Feeling confused and misled by Einstar Scanner



I will start with background information. To skip to the meat and potatoes of my issue, scroll down. Yes, I created this account to post this, no it’s not a throwaway, I just wanted an account for day job work that’s separate from my personal account.

I have a very niche job at a very large, very federally regulated company. Part of our government regulations include frequent examinations in a like-for-like training simulator. That simulator must appear to the operators to be 100% accurate to the actual production equipment. If the simulator does not reflect reality, we shut down and lose money to the tune of millions of dollars per day. My job is to maintain the hardware side of the simulator, where equipment is simulated, stimulated, and/or emulated by the modeling computers. This typically requires understanding and repair off all manner of electro-mechanical HMI, as well as reverse engineering proprietary systems in order to get them to properly communicate with the modeling computers. I have an anemically small budget and often have to get creative – like purchasing used equipment from ebay rather than new. Many of our actively used components are obsolete and secondary market sources are drying up. We are also in the process of upgrading and replacing those systems on a corporate-wide basis, but in order to comply with federal law, I can only upgrade the simulator after the production side is upgraded. As such, I convinced my chain-of-command to invest in a 3d printer (I am VERY familiar and skilled with 3d printing outside of work) in order for me to create custom mounting solutions for the new equipment, specialized tooling, and obsolete components. To understand the level of bureaucracy I’m up against, it took over 18 months just to get the printer approved, and only under the conditions that it be used with an air-gapped system in order to maintain compliance with federal laws. In addition to this, the federal laws and regulations applicable to our line of work are VERY restrictive when it comes to cyber security. As an example, USB ports on networked machines are both disabled in the software level, as well as physically blocked by non-removable access restrictions, and violations of cyber requirements come with a minimum ten year prison sentence.

We had a few thousand dollars remaining in last year’s budget as the end of year approached, and I was able to convince my boss to let me acquire an entry-level 3d scanner to map areas where new equipment (and therefore custom brackets) would be going, as well as develop a “starting point” for obsolete equipment that would be best served by 3d printing replacement parts.

The meat and potatoes:

After researching entry level 3d scanners within the range of our remaining budget, we settled on the Einstar, based on reviews showing it to be significantly better than other scanners in the same price range, particularly where the software was involved. It was also advertised as being able to be setup and used in an offline mode, which would help to satisfy our draconian federally mandated cyber security measures.
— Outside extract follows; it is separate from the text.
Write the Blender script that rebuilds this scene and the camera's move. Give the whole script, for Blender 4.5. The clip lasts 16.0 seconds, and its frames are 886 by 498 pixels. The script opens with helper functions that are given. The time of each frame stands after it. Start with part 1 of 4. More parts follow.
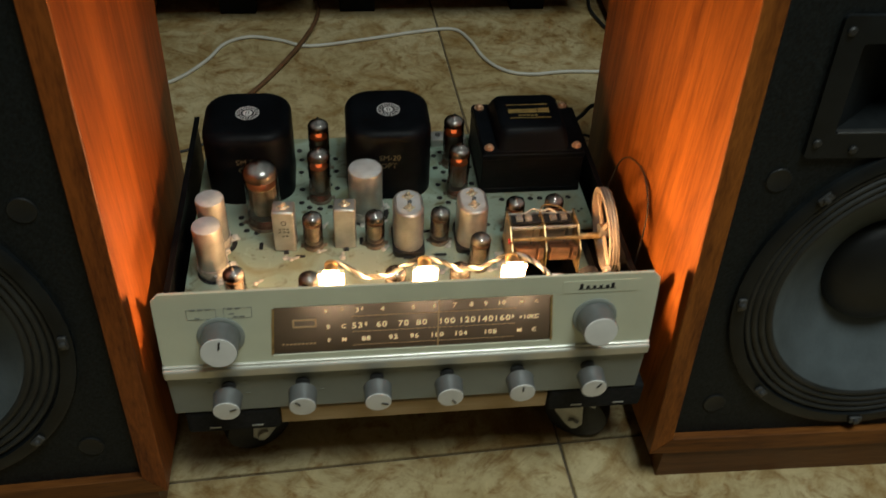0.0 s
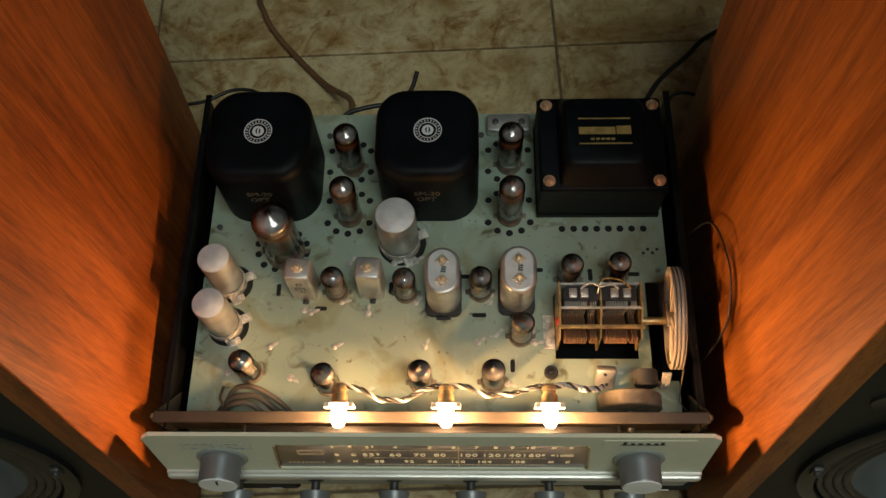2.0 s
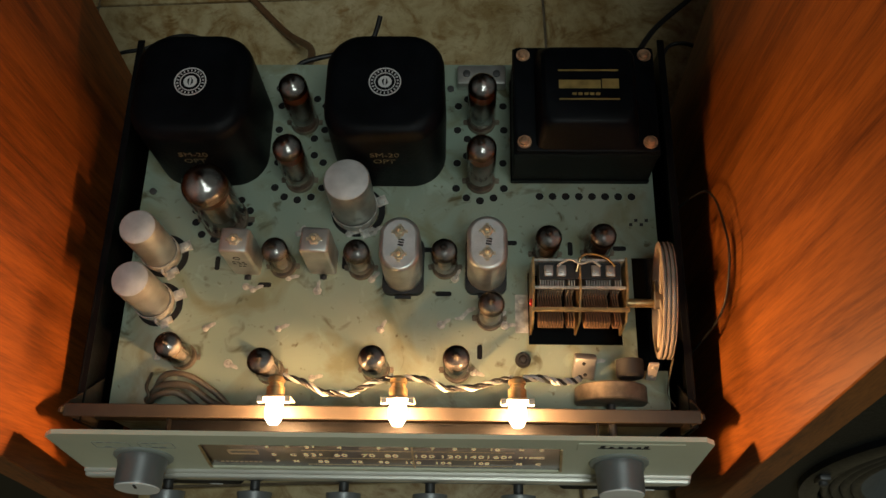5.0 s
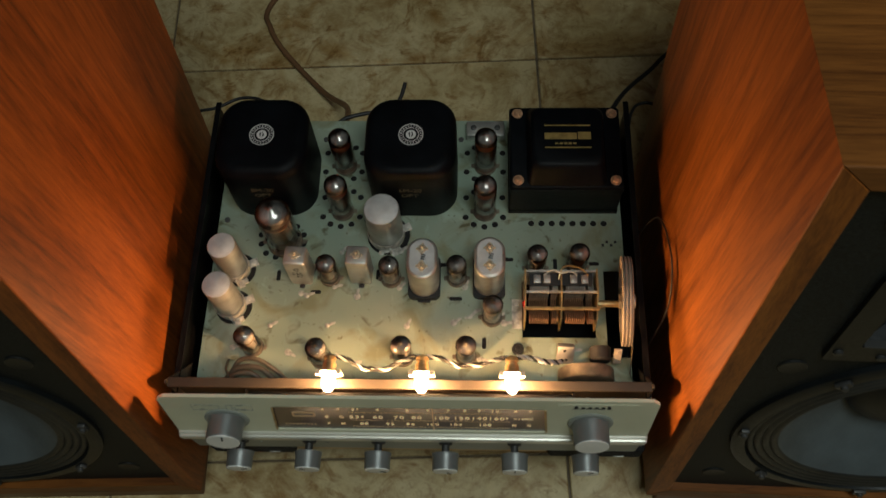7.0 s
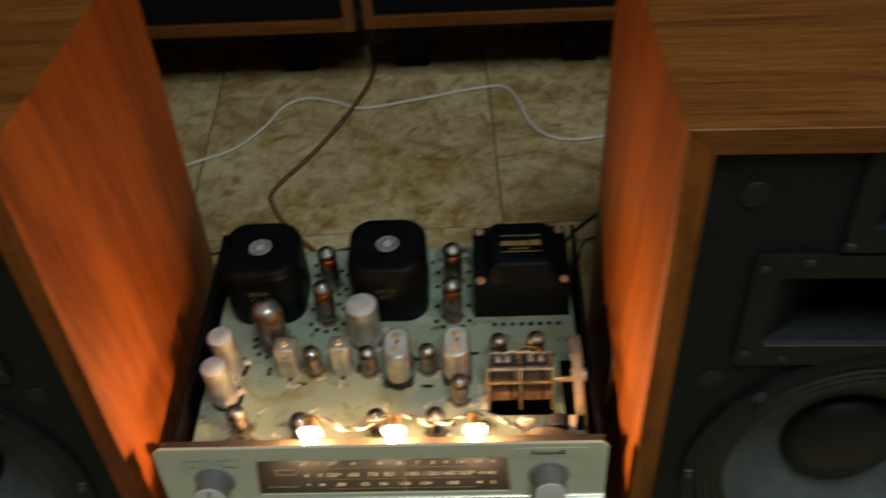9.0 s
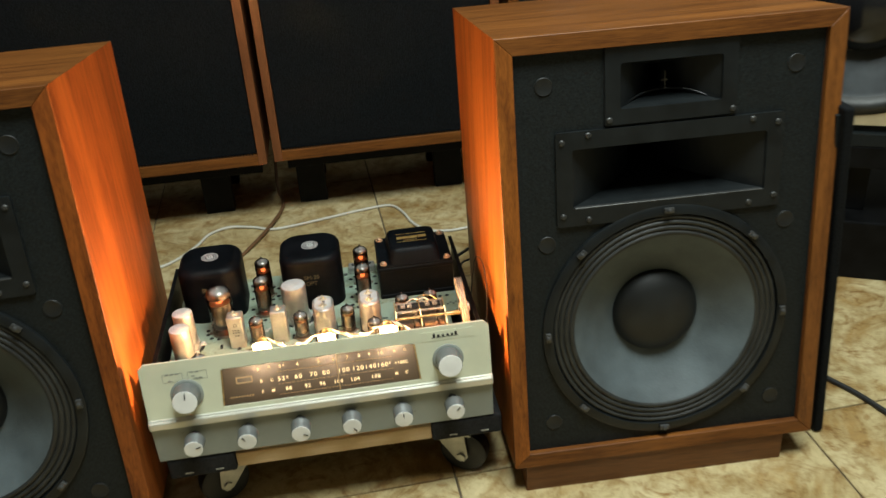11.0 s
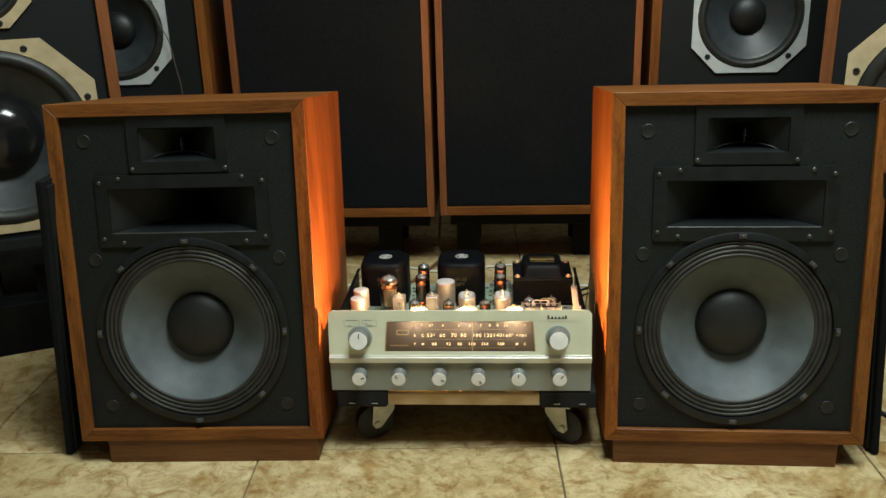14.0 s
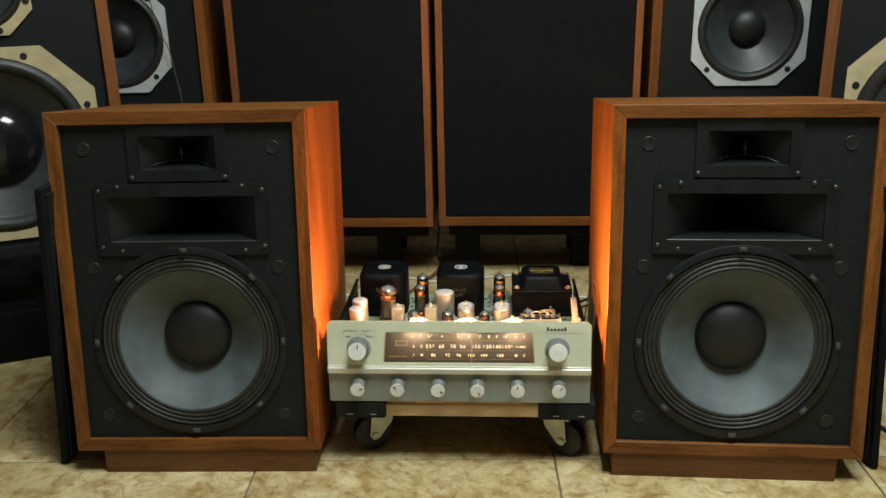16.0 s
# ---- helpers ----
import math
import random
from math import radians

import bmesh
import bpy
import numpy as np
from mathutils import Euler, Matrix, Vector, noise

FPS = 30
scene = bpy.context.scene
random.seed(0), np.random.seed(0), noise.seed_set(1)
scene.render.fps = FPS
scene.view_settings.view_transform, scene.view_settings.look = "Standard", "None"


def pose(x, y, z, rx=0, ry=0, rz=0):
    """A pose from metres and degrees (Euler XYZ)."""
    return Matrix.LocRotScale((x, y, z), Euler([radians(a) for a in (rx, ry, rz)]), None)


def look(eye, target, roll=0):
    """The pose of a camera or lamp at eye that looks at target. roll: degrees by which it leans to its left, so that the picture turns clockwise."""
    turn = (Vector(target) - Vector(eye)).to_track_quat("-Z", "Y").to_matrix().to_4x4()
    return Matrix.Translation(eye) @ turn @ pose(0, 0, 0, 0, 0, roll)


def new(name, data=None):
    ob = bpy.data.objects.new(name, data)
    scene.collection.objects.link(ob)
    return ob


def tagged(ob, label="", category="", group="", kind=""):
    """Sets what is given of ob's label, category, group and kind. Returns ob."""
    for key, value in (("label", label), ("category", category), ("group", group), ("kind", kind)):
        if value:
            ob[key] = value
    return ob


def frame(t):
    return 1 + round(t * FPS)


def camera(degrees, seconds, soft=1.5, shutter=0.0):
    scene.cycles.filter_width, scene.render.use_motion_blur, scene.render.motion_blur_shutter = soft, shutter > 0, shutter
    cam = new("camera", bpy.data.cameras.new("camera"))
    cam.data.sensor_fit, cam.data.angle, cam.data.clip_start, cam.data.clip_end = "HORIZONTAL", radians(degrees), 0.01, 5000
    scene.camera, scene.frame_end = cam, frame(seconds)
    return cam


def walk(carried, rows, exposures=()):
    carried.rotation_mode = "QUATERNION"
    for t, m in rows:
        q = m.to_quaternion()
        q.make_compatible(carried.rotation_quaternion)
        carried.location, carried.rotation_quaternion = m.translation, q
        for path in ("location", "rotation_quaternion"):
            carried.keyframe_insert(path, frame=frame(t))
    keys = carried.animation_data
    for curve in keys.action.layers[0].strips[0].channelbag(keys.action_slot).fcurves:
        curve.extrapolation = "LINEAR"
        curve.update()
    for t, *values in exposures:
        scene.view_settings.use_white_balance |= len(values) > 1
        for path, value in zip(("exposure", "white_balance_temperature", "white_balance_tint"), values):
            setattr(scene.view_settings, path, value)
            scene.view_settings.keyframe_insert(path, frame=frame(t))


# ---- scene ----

I started setup of the Einstar today. The first thing it did was was look for an active internet connection in order to generate a code. Obviously, that was not able to happen. When I clicked the button to continue as a guest, it closed the software.

I did a google search of the offline setup, and Einstars own youtube video shows that the “offline” setup requires creating a file (that I can’t create when the software closes without a code) then transferring that file to another computer with internet access via USB. Using either USB or alternatives to a USB such as a CD is an absolute non-starter as that would violate our cyber policy and I’m a big fan of not being in prison.

I’ve tried several end-arounds and attempted to generate a code via a personal computer, but it still actively looks for a network connection on the air-gapped machine. Einstars FAQ suggests running the software on a networked machine and having IT whitelist their domain – the problem with that is both the software origin and the domain are registered as China, and due to our line of work, the software approval and whitelist process for Chinese origins will both take about 12-18 months.

I’m currently sitting here feeling disappointed, and a little betrayed that I was sold on an “offline setup” that is far from offline. Literally every other company I have worked with, from major Fortune 50 players to obscure one-off specialty developers have an offline mode that involves calling customer support or sending a simple email, with less than ten minutes invested total, neither of which seem to be an option with the Einstar. I’m hoping that maybe I’ve just missed something obvious, and that there’s still a workable solution that won’t involve me ending up in federal PMITA prison over cyber violations. I’m also hoping maybe someone from Shining3d sees this and realizes that there are legitimate business cases for air-gapped development systems and changes their offline activation and usage to one that’s truly offline. Any help would be greatly appreciated.